The welfare stories seem to come straight from the Department of Work and Pensions.  They refer directly to the Secretary of State, cite the Centre for Social Justice, and quote much the same figures.  Furthermore, they raise a familiar bugbear of Duncan Smith's: welfare claimants won't work if it makes them worse off.  And in doing so, they say that government has to spend to save.  "While measures will save the Treasury money in the medium term," the Mail reports, "the proposals will require initial investment - pitching the Work and Pensions Department into a funding battle with the Chancellor".
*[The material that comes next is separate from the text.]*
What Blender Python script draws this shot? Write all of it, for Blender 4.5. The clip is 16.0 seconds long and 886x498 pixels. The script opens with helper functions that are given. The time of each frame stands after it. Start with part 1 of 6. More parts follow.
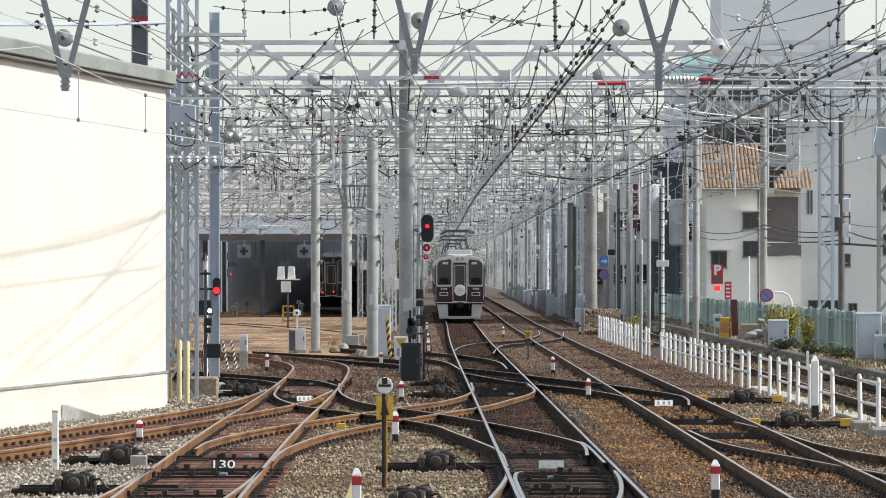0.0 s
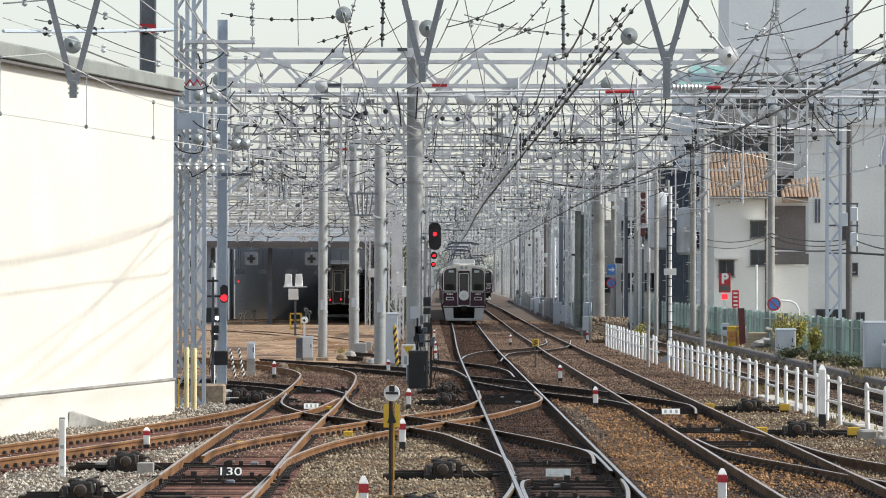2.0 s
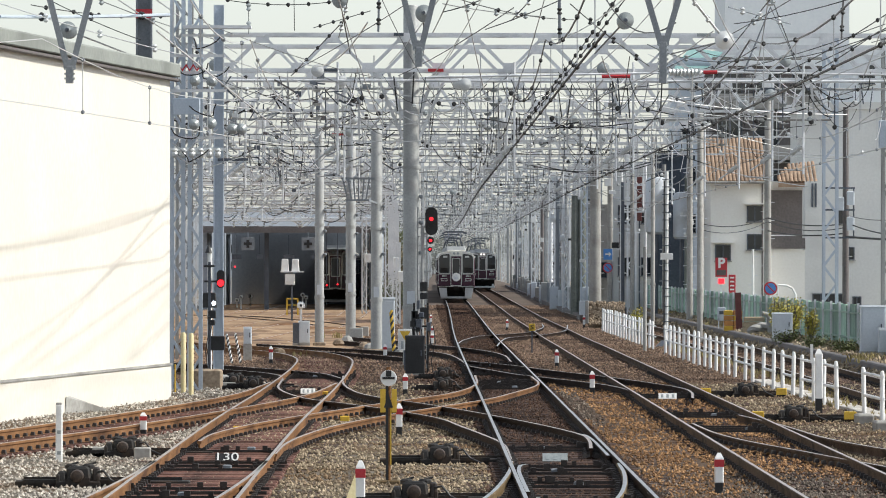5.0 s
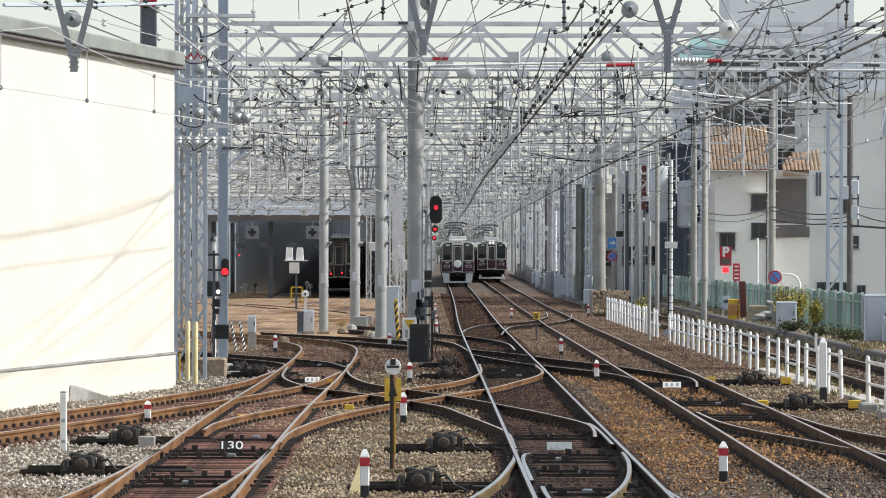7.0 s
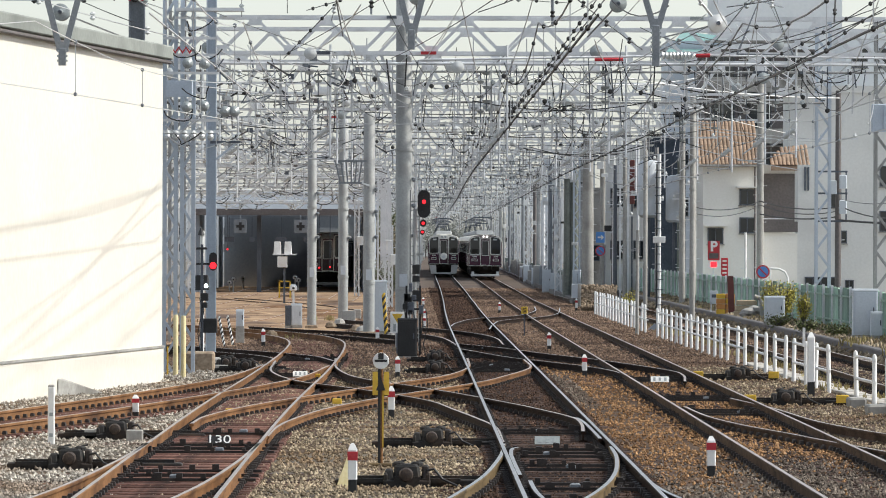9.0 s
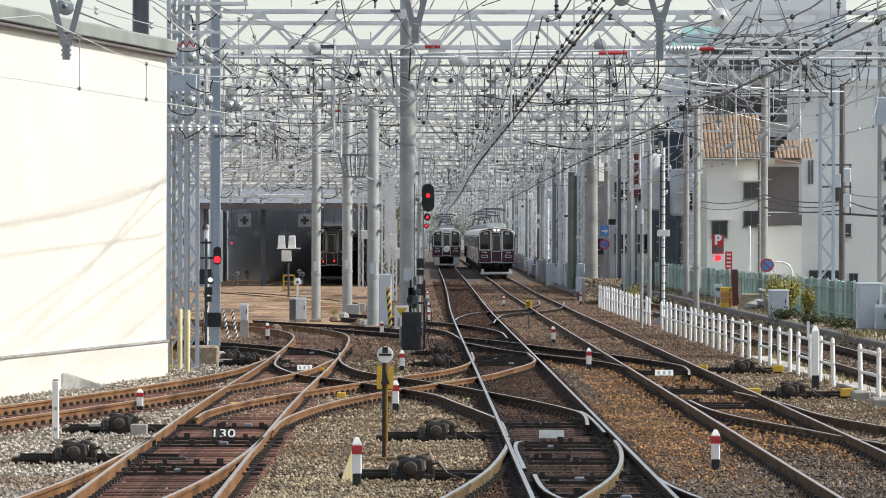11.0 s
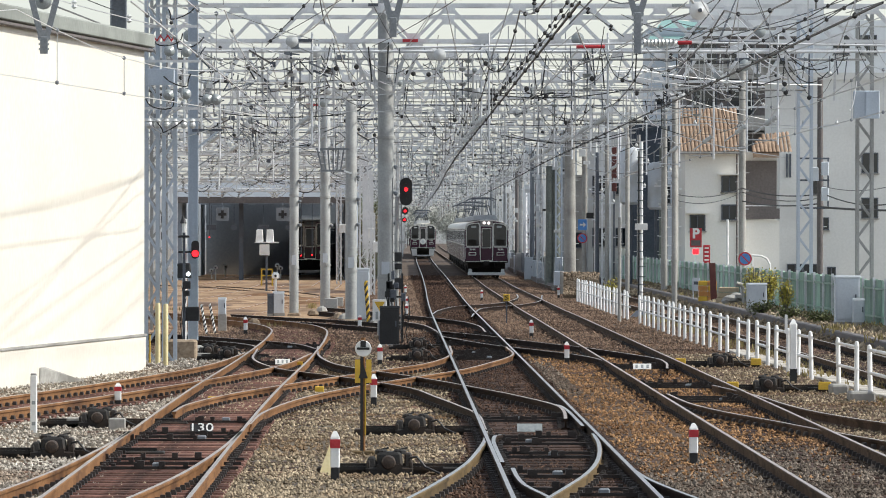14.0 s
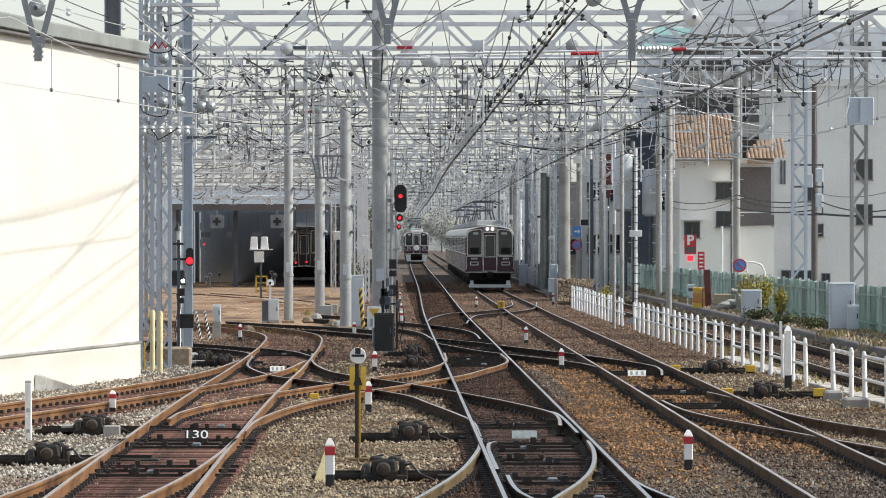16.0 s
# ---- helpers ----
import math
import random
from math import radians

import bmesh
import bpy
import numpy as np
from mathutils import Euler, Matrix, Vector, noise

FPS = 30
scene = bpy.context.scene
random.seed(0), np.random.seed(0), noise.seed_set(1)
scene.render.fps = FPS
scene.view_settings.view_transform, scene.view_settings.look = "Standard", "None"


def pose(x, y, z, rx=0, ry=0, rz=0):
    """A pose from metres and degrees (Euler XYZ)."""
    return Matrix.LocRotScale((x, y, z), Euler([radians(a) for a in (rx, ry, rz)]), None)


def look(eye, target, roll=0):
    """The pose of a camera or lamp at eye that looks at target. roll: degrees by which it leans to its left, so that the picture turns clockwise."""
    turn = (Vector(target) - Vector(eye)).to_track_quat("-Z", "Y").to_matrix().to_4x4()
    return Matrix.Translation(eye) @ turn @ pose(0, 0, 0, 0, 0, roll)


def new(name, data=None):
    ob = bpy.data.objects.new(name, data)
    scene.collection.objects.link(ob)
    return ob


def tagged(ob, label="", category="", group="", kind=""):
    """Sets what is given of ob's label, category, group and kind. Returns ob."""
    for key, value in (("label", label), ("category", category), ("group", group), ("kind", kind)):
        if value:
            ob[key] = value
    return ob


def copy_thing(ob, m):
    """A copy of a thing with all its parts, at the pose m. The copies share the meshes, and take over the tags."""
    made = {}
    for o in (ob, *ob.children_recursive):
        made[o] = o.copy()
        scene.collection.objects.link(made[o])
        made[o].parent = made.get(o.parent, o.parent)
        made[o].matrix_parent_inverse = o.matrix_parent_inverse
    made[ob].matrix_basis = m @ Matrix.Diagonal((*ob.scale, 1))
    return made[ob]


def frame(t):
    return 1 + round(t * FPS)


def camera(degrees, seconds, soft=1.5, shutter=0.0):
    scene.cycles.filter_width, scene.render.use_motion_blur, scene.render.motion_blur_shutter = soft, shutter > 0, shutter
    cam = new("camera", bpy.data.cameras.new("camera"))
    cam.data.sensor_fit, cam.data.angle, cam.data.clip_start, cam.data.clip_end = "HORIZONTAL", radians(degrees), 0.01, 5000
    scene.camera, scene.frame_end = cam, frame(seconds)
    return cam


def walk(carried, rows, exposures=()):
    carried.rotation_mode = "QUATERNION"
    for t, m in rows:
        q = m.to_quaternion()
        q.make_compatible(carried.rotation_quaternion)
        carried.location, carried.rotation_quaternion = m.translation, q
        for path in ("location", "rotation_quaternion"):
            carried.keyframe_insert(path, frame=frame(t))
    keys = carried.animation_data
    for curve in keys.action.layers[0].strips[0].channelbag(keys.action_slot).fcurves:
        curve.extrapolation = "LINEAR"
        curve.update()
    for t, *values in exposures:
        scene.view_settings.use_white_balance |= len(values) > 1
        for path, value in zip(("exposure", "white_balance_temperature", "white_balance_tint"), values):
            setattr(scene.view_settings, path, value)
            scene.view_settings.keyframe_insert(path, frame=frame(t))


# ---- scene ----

It's therefore hard to believe that the Treasury will be entirely relaxed about the story, and doubtful whether the original inspiration for it came from the Downing Street publicity operation.  Study, by contrast, Ken Clarke's interview.  Did the Justice Secretary choose to drop in yesterday for a casual chat with his old mates at the Sun?  Perhaps, but I doubt it.  The interview looks more like a bridge-building exercise after Clarke's recent suggestions that fewer criminals should go to prison.  The Sun's seen within government as an important opinion-former - especially in relation to law and order, on which it takes a tough line.

CLARKE HAPPY Legend tells of a "difficult" lunch, during the last Parliament, between senior Sun editors and Dominic Grieve, then Shadow Home Secretary - at which his liberal instincts on some criminal justice matters didn't meet eye to eye with their more rebarbative ones.  Downing Street will be keen to ensure that Clarke and the paper enjoy better relations, and it wouldn't be surprising if the interview idea came from there.  But there's more to the Duncan Smith briefings and Clarke interview than an everyday story of Government media management.  They point to two big unresolved policy decisions.
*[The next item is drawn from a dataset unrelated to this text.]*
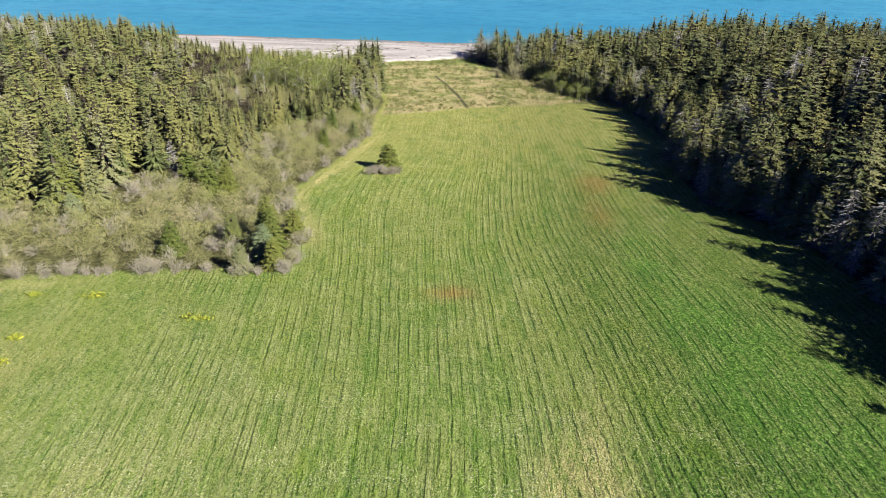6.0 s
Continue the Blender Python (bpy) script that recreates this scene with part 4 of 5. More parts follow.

The first is: should fewer criminals go to jail?  The Sun says that Clarke "is still in favour of most short-term sentences - and Lib Dem plans for the coalition to do away with them have been blocked".  The suggestion that the Liberal Democrats support such proposals and that the Justice Secretary doesn't is eyebrow-raising: it's at odds, for example, with his recent speech to the Centre for Crime and Justice studies.  The rehabilitation ideas in Clarke's Sun interview are excellent: prison should seek to reform as well as punish (and deter).  But his previous, repeated assertion that there's no connection between more prison sentences and falling crime is very shaky - study carefully Full Fact's analysis here.  It's difficult to believe that he doesn't still hold it.

The second is: to what degree should the Government spend to save on welfare?  In easier economic conditions, Osborne and Duncan Smith would have more room to march in step.  But given the scale of the deficit, they've far less space for manoevre.  Furthermore, the Treasury's raised the stakes by suggesting to other spending Departments that the more Work and Pensions can save, the more they'll have to spend.  Today's Clarke interview looks like a political exercise.  By contrast, the Duncan Smith stories are in deadly earnest.  The Work and Pensions Secretary is dedicated to social justice and has little conventional ambition (his spell as Party Leader seems to have cured him of that).  For the deprived, this is great news.  But for the Government, there may be trouble ahead.